Comprendre et faire comprendre que chacun de ces sujets n’est pas lié aux autres par de simples coïncidences, c’est se donner l’ordre du jour d’un rétablissement de notre monde et de ses pratiques du même ordre réparateur ou cautérisant que l’ensemble des décisions qui furent prises et des institutions inventées ou perfectionnées qui furent mises en place au lendemain de la Seconde Guerre mondiale et quand l’univers géo-stratégique était dominé par la division en deux blocs socio-culturels et dominé par le fait nucléaire. L’analogie vaut aujourd’hui : la possibilité terroriste est désormais d’extension territoriale universelle et imparable dans l’état actuel des lacunes civiques, juridiques, financières de nos systèmes d’enquête et de prévention. Et ce risque s’est développé par manque de finesse général de ceux qui étaient mieux pourvus que les autres. Les Etats-Unis ont trop contraint le monde entier, y compris leurs alliés de sang ou de pacte pour n’être pas aujourd’hui freinés ou encadrés dans une réaction aux attentats dont ils étaient victimes, et qui si elle avait été immédiate et instinctive eût probablement été admise, sinon comprise, de tous, mais qui décalée dans le temps, comme elle le sera forcément si elle a lieu d’une manière conventionnelle militaire, ressemblera dangereusement, pour la cote vraie du président américain, au système d’administration de la peine capitale dans tant d’Etats américains, à commencer par le Texas. Un découplage tel que le droit de punir se perd et que le procès est faussé qui n’a pas servi à réécrire entre agressé et agresseur l’histoire du tort subi ou infligé. Et les pays développés, sinon riches, ont trop manqué les deux grandes évolutions, d’essence si bénéfique, qui au siècle dernier avaient été la décolonisation et la chute du communisme. La troisième qui se dessinait, celles des pays émergents, a été bâclée au point que le seul pays économiquement riche et autonome : le Japon, en a été durablement endommagé, handicapé. Les antagonismes nord-sud et ouest-est sont d’ordre moral, spirituel et les forces de l’âme peuvent conduire au racisme le plus insidieux et aussi le plus mobilisateur.

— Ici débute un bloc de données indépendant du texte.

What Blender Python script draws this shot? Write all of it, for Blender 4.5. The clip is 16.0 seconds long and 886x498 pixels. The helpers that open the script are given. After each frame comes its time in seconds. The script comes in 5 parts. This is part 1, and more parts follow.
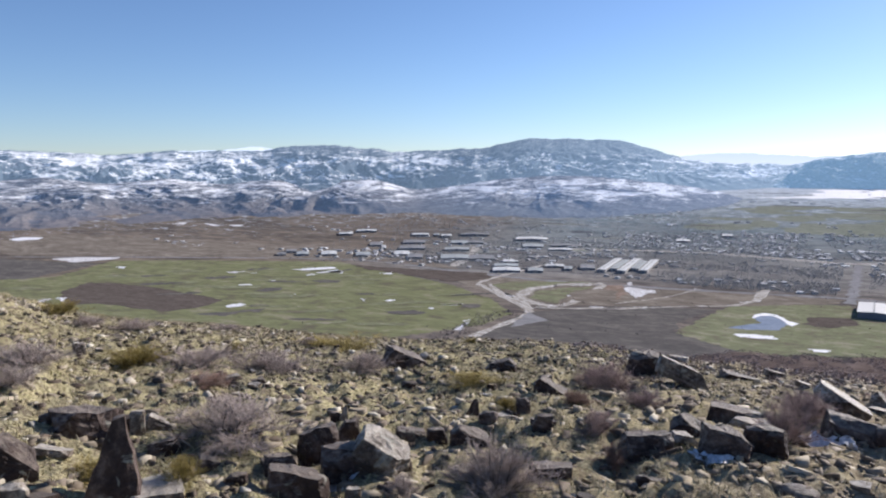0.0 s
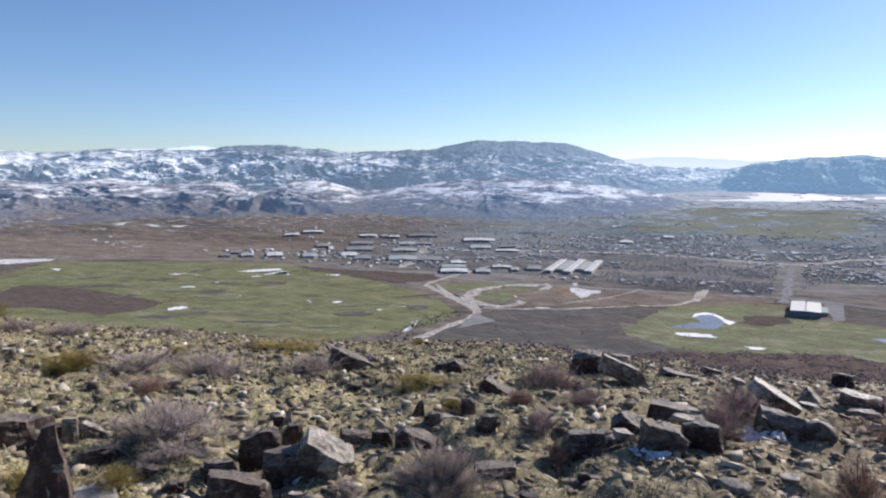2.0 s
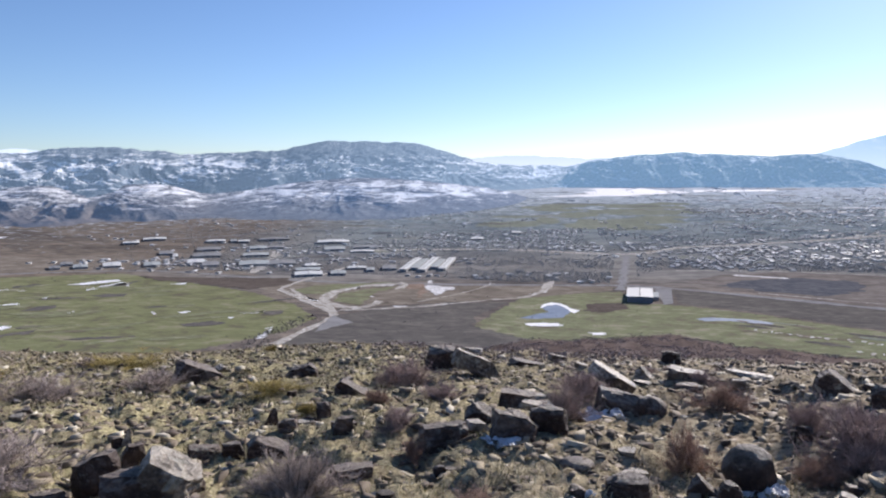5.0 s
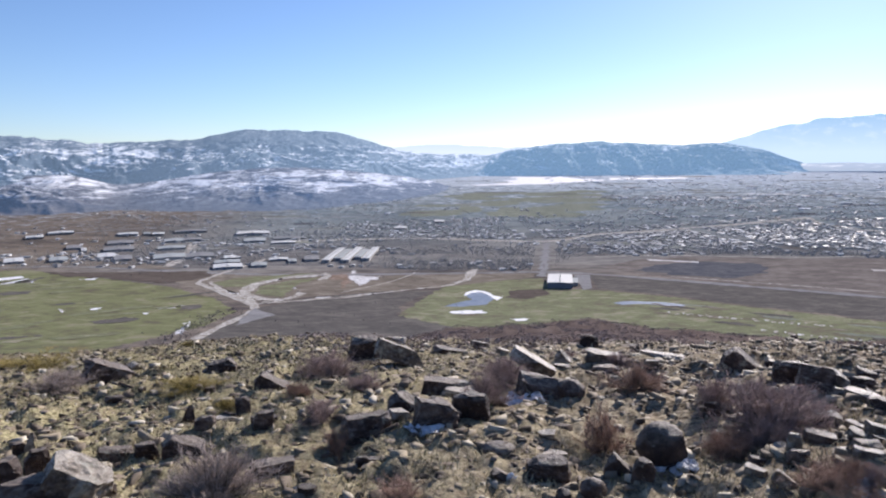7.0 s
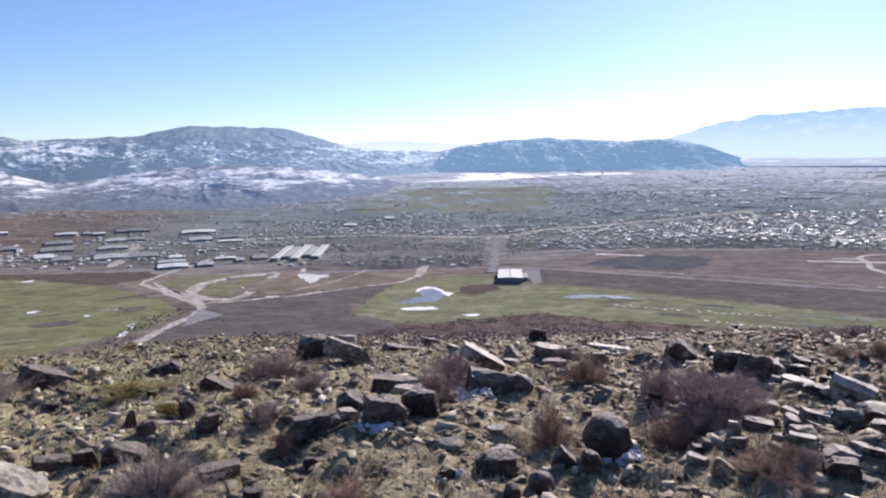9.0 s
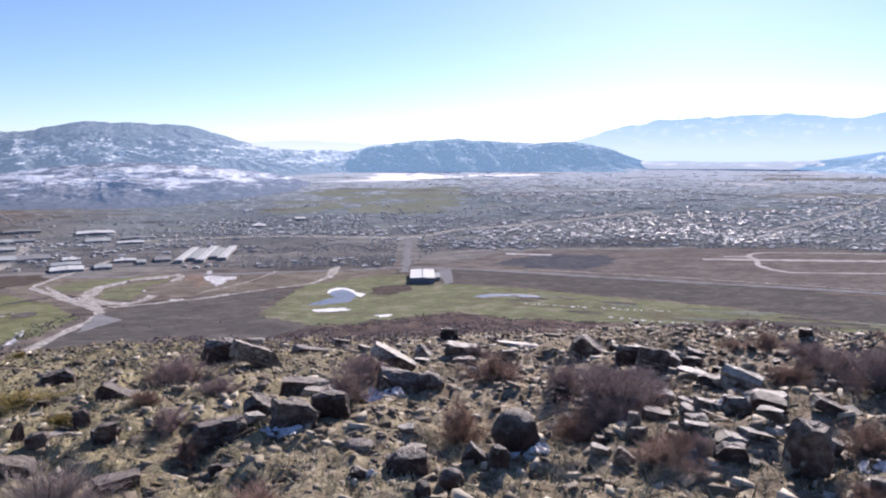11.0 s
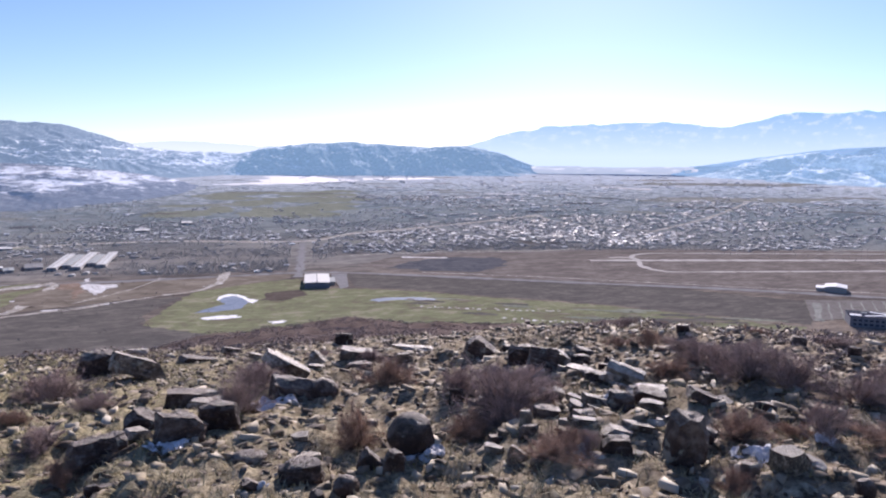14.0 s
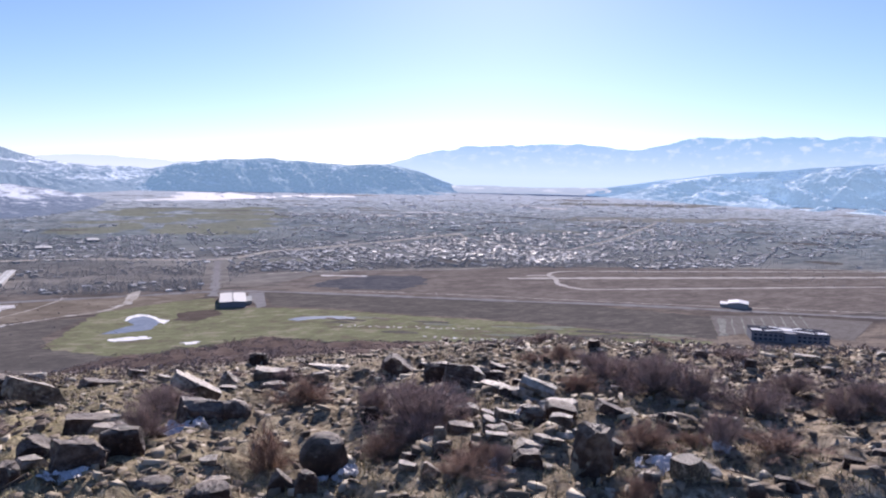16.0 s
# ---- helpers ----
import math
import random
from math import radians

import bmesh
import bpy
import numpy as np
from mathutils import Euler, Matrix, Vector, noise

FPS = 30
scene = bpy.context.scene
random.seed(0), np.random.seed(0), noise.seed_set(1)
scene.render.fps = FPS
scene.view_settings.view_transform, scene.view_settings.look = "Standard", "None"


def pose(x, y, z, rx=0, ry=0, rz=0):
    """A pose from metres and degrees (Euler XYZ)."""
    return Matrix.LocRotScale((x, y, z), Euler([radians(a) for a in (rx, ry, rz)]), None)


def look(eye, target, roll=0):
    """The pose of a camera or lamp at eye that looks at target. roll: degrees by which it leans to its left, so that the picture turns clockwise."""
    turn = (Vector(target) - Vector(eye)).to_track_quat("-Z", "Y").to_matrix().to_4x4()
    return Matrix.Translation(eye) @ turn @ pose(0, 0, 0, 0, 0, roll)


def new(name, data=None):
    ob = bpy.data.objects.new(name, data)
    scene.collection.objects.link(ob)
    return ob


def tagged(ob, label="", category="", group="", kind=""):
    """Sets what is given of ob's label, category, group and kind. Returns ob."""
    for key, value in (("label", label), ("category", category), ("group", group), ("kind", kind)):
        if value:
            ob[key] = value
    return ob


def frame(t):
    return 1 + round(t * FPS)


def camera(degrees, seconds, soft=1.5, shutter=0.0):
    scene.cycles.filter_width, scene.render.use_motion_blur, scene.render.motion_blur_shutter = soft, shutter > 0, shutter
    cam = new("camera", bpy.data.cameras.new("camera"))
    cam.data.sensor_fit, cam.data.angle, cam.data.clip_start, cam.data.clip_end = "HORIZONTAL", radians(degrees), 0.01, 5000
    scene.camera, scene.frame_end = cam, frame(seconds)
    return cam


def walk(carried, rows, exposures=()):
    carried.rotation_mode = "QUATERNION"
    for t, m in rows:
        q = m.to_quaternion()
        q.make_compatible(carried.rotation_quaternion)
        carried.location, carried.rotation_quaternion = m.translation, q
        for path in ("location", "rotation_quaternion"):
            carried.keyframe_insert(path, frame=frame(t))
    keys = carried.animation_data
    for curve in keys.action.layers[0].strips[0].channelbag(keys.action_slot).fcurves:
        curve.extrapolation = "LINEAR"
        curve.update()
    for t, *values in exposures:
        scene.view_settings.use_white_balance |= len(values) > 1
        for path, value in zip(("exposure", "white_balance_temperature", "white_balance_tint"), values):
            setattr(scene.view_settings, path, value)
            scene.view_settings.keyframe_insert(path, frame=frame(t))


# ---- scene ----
# Camera: a hand-held pan on a hilltop, eye about 1.7 m over the ground.
cam = camera(64.25, 16.0, soft=2.1)
ROWS = [
    (0, -0.084, -0.065, 0.015, 83.606, 0.062, 24.665),
    (0.5, -0.074, -0.065, 0.015, 83.637, -0.025, 23.553),
    (1, -0.072, -0.056, 0.015, 83.539, -0.057, 22.451),
    (1.5, -0.067, -0.051, 0.015, 83.504, 0.049, 21.455),
    (2, -0.065, -0.053, 0.016, 83.716, -0.385, 20.466),
    (2.5, -0.051, -0.059, 0.018, 83.795, 0.165, 18.749),
    (3, -0.042, -0.058, 0.014, 83.848, 0.39, 16.58),
    (3.5, -0.04, -0.051, 0.014, 83.826, 0.465, 14.8),
    (4, -0.036, -0.043, 0.013, 83.809, 0.246, 12.577),
    (4.2, -0.035, -0.042, 0.012, 83.827, 0.306, 11.672),
    (6.3, -0.02, -0.029, 0.006, 83.288, 0.327, 4.451),
    (6.5, -0.019, -0.028, 0.006, 83.039, 0.336, 3.855),
    (7, -0.008, -0.012, 0.001, 82.799, 0.623, 2.277),
    (7.5, -0.006, -0.002, -0.001, 82.676, 0.591, 0.995),
    (8, -0, 0, 0, 82.562, 0.534, -0.064),
    (8.5, 0.007, 0.006, 0.001, 82.492, 0.672, -0.839),
    (9, 0.016, 0.006, 0.001, 82.464, 0.806, -1.78),
    (9.5, 0.019, -0, -0, 82.368, 0.279, -3.299),
    (9.7, 0.021, -0, -0.001, 82.323, 0.245, -4.201),
    (11.8, 0.037, 0.002, -0.005, 82.605, -0.025, -10.765),
    (12, 0.039, 0.002, -0.005, 82.643, -0.093, -11.171),
    (12.5, 0.042, 0.002, -0.004, 82.641, -0.299, -12.506),
    (13, 0.047, 0.006, -0.005, 82.683, -0.507, -14.222),
    (13.5, 0.049, 0.009, -0.008, 82.736, -0.633, -15.725),
    (14, 0.045, 0.012, -0.008, 82.736, -0.38, -17.359),
    (14.5, 0.046, 0.007, -0.007, 83.137, 0.286, -19.303),
    (15, 0.06, 0.009, -0.006, 83.63, -0.882, -21.078),
    (15.5, 0.067, -0.008, -0.007, 84.026, -1.187, -22.341),
    (16, 0.071, -0.027, -0.007, 84.3, -1.174, -23.746),
]
walk(cam, [(r[0], pose(*r[1:])) for r in ROWS], exposures=[(0.0, 0.43, 6400, 17), (7.0, 0.49, 6420, 19), (12.0, 0.60, 6420, 26), (16.0, 0.48, 6400, 27)])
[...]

Il faut donc réformer l’existant et inventer, au besoin, ce qui permettrait de corriger fondamentalement et en permanence les comportements des nantis et d’ouvrir leur dialogue avec les frustrés, avec en sus une nuance ou une difficulté décisives : que l’ordre du jour des institutions réformées ou nouvelles soit, très durablement, inspiré, donné, articulé par les frustrés. Trop longtemps, les riches ont eu, pas seulement le bénéfice des accumulations, spoliations ou abus, mais le monopole de la parole, et de la confection des modèles et du droit ; ils ont confisqué le langage des intelligences censées régir le monde moderne (on le voit particulièrement bien dans le vocabulaire, les concepts et les logiques de l’économie, de la finance et partant des organisations sociales du futur). D’une certaine manière, les Etats et les peuples se considérant eux-mêmes comme libéraux et faiseurs de liberté et de démocratie, sont totalitaires puisque chacun et ensemble ils sont autistes. En tout cas sourds à la logique des peuples dépourvus et frustrés (jusqu’au vrai du sourire de ceux-ci, capté et acheté par le « tourisme sexuel », dont la carte et les courants commerciaux en exportation de sujets et en importation de consommateurs sur place recouvrent exactement les deux zones historiques et ethniques de l’échec du XXème siècle, les pays slaves et les pays émergents d’extrême-orient).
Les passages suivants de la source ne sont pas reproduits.